Confit de canard is often served with par boiled potatoes that are then fried in duck fat (called Pommes Sarladaises). Other popular side dishes include braised red cabbage or simple green beans.
Once the duck legs have been cooked in the fat, it is completely ready to eat and use in other recipes. Other ways to use this tender, flavorful meat is to remove it from its bones and shred it to add to a salad, as a filling for ravioli, as an hors d'oeuvre by piling on top of a sweet potato gaufrette potato chip, making rilllettes (an appetizer made with shredded duck leg meat and duck fat), added to a pasta sauce, as the basis of a terrine, or the main ingredient in a soft duck taco.

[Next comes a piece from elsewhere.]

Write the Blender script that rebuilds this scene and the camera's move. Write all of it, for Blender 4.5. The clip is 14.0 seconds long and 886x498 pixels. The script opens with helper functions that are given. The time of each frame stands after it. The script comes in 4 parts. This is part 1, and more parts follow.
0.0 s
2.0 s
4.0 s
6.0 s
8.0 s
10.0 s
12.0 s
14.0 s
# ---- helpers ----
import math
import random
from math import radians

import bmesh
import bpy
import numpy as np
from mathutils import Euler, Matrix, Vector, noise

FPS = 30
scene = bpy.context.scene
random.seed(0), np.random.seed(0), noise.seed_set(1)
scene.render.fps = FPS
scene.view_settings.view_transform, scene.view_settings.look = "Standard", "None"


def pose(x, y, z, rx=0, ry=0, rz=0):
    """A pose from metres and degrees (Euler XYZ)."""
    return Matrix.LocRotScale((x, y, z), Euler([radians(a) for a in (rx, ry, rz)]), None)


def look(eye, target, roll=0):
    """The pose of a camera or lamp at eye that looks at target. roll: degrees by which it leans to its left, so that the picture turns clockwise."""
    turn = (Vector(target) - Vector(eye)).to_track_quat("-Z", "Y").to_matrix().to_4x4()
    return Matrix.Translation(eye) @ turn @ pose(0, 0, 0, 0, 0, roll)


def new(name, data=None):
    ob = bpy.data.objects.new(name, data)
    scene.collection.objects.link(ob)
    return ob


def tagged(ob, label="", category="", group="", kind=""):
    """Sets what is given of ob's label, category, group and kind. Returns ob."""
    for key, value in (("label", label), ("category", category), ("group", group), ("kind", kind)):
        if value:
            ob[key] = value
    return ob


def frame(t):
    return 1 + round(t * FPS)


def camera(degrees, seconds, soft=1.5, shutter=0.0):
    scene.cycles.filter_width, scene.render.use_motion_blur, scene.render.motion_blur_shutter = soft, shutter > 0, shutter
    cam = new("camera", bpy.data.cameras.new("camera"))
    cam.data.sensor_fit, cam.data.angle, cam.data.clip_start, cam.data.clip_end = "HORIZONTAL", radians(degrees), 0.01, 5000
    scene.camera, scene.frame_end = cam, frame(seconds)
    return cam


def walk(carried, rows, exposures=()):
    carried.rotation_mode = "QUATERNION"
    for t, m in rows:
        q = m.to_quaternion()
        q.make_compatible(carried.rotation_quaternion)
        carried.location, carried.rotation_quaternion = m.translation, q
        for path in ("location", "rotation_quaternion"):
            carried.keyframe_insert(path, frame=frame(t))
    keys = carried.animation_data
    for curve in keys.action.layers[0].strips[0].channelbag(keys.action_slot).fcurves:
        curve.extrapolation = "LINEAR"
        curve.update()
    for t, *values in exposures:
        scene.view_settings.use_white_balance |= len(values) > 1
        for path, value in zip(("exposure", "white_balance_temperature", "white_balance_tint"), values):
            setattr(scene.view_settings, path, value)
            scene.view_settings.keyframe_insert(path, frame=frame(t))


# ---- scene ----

Advice, Tips and Encouragement
- When you make a confit, what you're doing is poaching the duck legs in hot fat, not frying them. This is why the fat must remain at a relatively low temperature.
- If you have a slow cooker, it's perfect to use in place of the stove-top cooking. But still make sure that the legs are submerged in the rendered duck fat.
- If you're using larger Muscovy duck legs, you will need to cook them about an hour longer (close to 3 hours in the hot fat). The meat is done when a toothpick or slim skewer is easily inserted into the thickest part of a thigh.
- Have one or two large storage containers (glass or plastic) ready to take the cooked, cooled duck legs. Place the legs into the containers and cover completely with the fat, and then place the containers' covers and seal carefully.
- If you are going to store confit for more than ten days in your refrigerator, it's best to sterilize the storage containers in advance and air seal the legs by adding an extra layer of melted lard.
- Rendered duck fat can be kept refrigerated for up to 8 months or frozen for longer. If you want to keep small portions on hand for cooking potatoes or using in other recipes, transfer the fat into smaller containers, with covers, and store some in the refrigerator and others in the freezer.